And then I felt pangs of self-doubt about We Learn Naturally. Who am I to think I can do this? I’ve got some great facilitators on board here, but what if I can’t give them what they need? What if We Learn Naturally fails? (Believe me, I am regularly reminded of all the ways it could fail!) I am trying my best, and all of the facilitators and their families are giving a lot of themselves for this, but what if it isn’t enough? What if it doesn’t meet expectations of the families? What if We Learn Naturally isn’t what people are looking for?
Self-doubt and shame go hand in hand for me. I find them crippling. They knock me off and I shut down. So for a day, I retreated into myself. It’s the only way I know how to get grounded again.
And in my retreat, knowing I was in a serious shame-spiral, I did a quick search of all things related to Brene Brown and I came across this podcast. Take a moment and give it a listen.
After retreating and this podcast, I found my footing again. This is what I am trying to do. I am trying to give kids an environment that allows them to express themselves as they need to. I am trying to shield them from judgement because through their self-expression, they will find peace in themselves. They don’t need to be famous or make a living through their means of self-expression, they just need to be given the space to do what they need to do. I’m doing my best to lower the risk threshold so that they can follow their creativity and be more whole because of it.

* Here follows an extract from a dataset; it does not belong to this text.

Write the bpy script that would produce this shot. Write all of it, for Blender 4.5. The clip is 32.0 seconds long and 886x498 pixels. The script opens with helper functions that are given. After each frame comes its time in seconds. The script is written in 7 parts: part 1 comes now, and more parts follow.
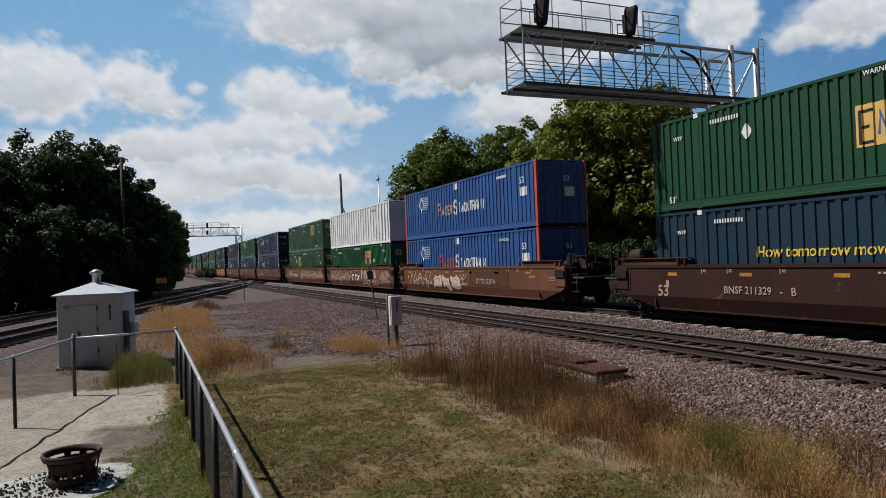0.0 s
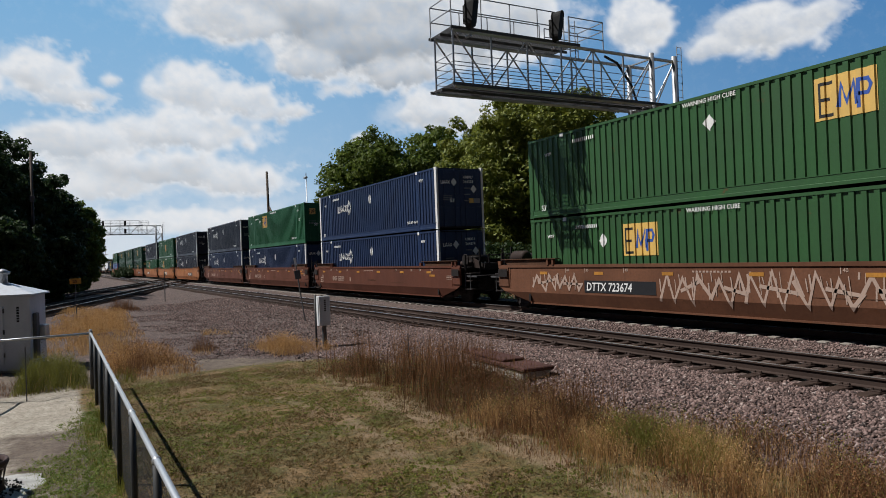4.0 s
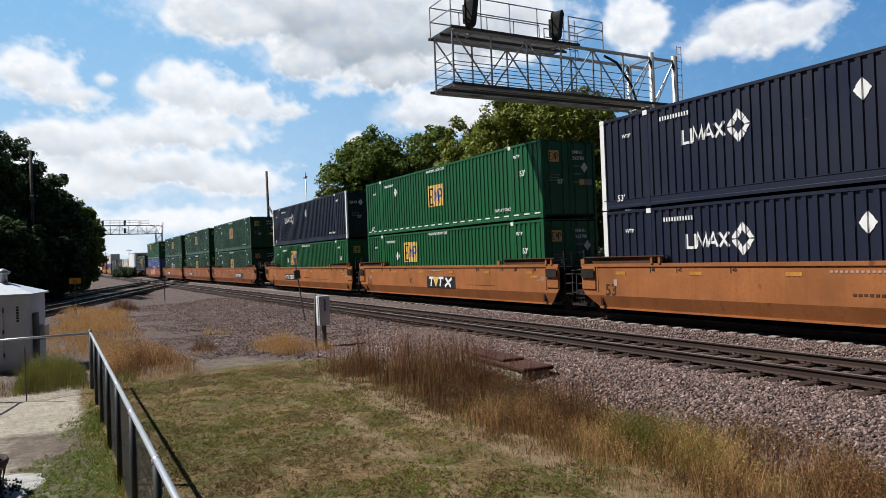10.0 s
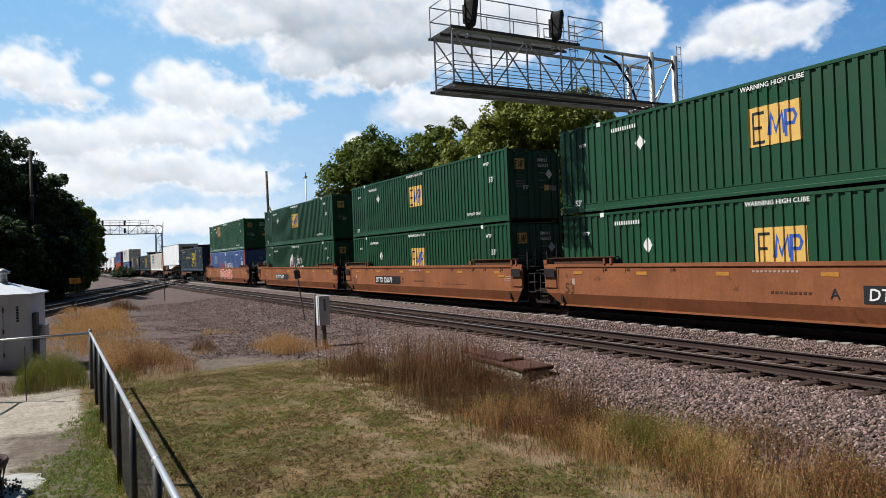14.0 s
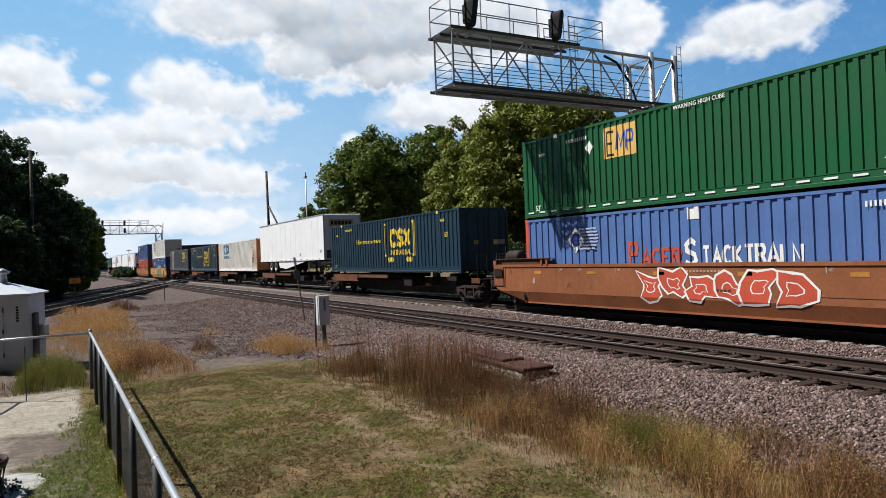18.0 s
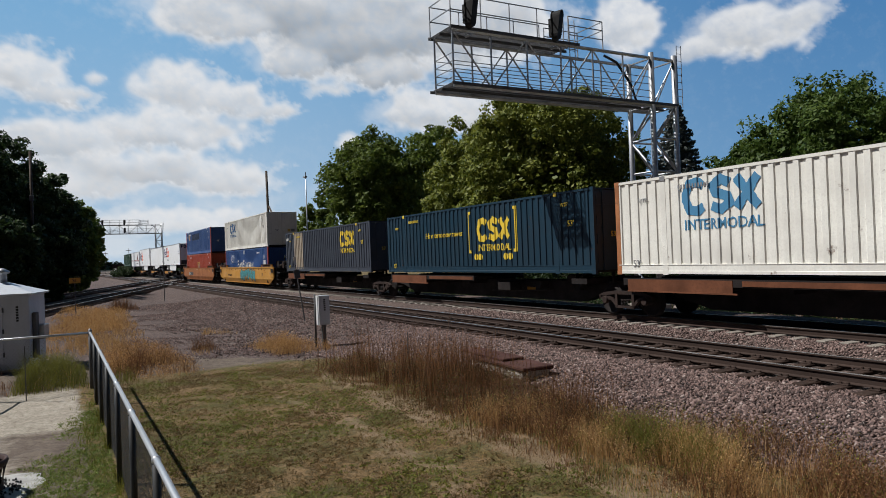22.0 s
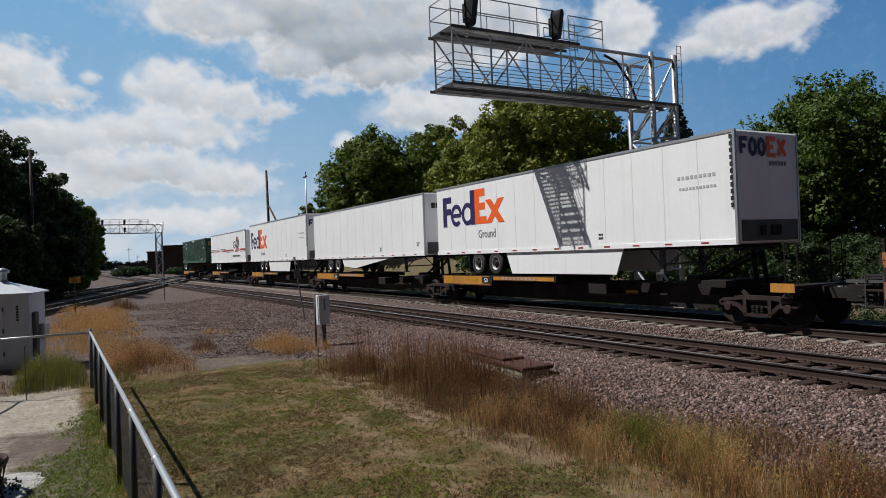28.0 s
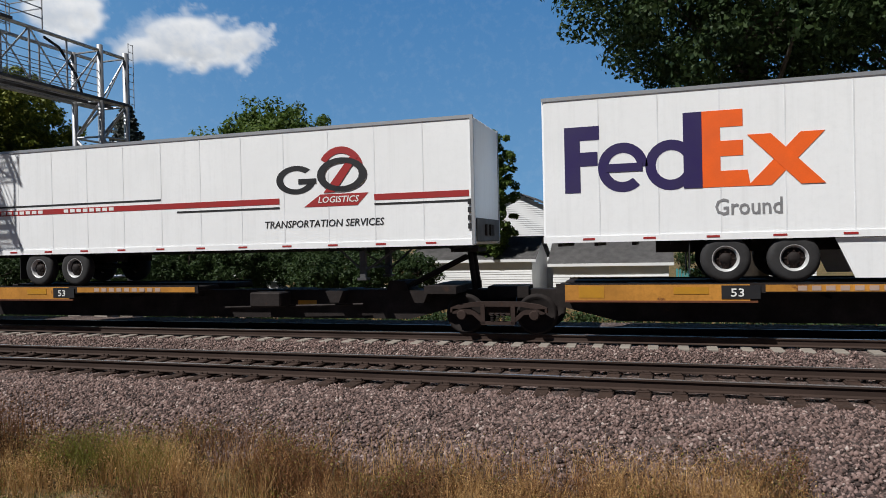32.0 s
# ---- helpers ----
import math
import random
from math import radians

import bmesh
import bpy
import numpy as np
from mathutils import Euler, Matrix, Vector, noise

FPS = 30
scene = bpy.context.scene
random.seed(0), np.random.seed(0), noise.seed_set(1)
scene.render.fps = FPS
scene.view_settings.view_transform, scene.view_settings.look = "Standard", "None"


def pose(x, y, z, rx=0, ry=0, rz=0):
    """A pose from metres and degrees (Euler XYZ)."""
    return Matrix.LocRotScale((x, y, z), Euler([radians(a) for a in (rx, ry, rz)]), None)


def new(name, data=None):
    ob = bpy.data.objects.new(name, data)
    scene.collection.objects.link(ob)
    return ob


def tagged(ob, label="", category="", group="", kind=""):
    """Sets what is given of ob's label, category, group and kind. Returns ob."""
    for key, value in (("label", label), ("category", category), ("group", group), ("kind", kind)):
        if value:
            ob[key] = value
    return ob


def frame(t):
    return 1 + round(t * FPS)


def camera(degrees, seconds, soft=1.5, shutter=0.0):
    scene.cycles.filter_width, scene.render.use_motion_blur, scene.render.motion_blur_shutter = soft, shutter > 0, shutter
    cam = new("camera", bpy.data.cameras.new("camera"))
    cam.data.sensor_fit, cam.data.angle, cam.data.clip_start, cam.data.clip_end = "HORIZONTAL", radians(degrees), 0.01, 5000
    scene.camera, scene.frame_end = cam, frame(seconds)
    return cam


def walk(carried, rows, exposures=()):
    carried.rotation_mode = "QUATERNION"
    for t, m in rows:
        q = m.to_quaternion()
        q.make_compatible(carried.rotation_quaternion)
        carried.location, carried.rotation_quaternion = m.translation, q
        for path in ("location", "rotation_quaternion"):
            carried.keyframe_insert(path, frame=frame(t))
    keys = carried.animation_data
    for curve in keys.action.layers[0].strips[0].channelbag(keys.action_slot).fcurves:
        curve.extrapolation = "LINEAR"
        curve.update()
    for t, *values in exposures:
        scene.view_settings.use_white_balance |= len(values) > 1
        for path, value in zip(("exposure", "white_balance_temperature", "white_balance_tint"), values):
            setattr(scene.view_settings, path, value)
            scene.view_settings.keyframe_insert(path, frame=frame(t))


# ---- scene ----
cam = camera(65.26, 32.0, 0.9)
# yaw, pitch and roll of the hand-held camera, which stands in one spot 2.17 m above the rails
PATH = [
    (0.0, 66.5, 0.76, 2.25), (0.5, 63.3, 0.56, 2.27), (1.0, 60.74, 0.55, 2.2), (1.5, 60.64, 0.50, 2.2), (9.0, 60.62, 0.47, 2.2), (20.0, 60.6, 0.45, 2.2),
    (28.9, 60.6, 0.40, 2.2), (29.5, 60.21, 0.62, 1.96), (30.0, 57.46, 0.47, 1.87), (30.5, 54.9, 0.36, 1.81), (31.0, 46.73, 0.16, 1.87),
    (31.5, 33.99, -0.25, 1.89), (32.0, 17.25, -0.45, 1.32),
]
walk(cam, [(t, pose(0, 0, 2.17, 90 + p, r, y)) for t, y, p, r in PATH], [(0, 0.0), (0.5, 0.0), (1.5, -0.06), (3.0, 0.02), (4.5, 0.15), (6.0, 0.36), (11.0, 0.42), (16.0, 0.47), (18.0, 0.43), (19.5, 0.09), (22.0, 0.03), (23.0, 0.30), (25.5, 0.28), (28.0, -0.01), (29.5, -0.13), (30.5, -0.07), (31.0, -0.09), (32, 0.12)])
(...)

This podcast also helped me to reflect back to the new Facebook group. We all have different visions of the ideal education and different routes to reach those ideals. We don’t need to be aligned. We are each following our own creative path and if we can create the right community of openness, we can help each other. We can expand this pie.
And I'm back. Shame spiral and self-doubt are done.
Making the decision to start We Learn Naturally also involved a phone call to a friend who regularly makes the choice to embark on her own creative leaps into the air. Sometimes she falls, which hurts, and sometimes she has this amazing jump and she lands beautifully. And just like in the podcast, she said it's not actually about the landing, it's about the time you spend in the air...and my dear friend made it clear that for her, there was no choice but to make that creative jump. She couldn't NOT do it.We Learn Naturally embodies all I have learned so far in life. That's a pretty huge statement, no wonder I am scared.
But right now I am so thankful to be making this creative leap.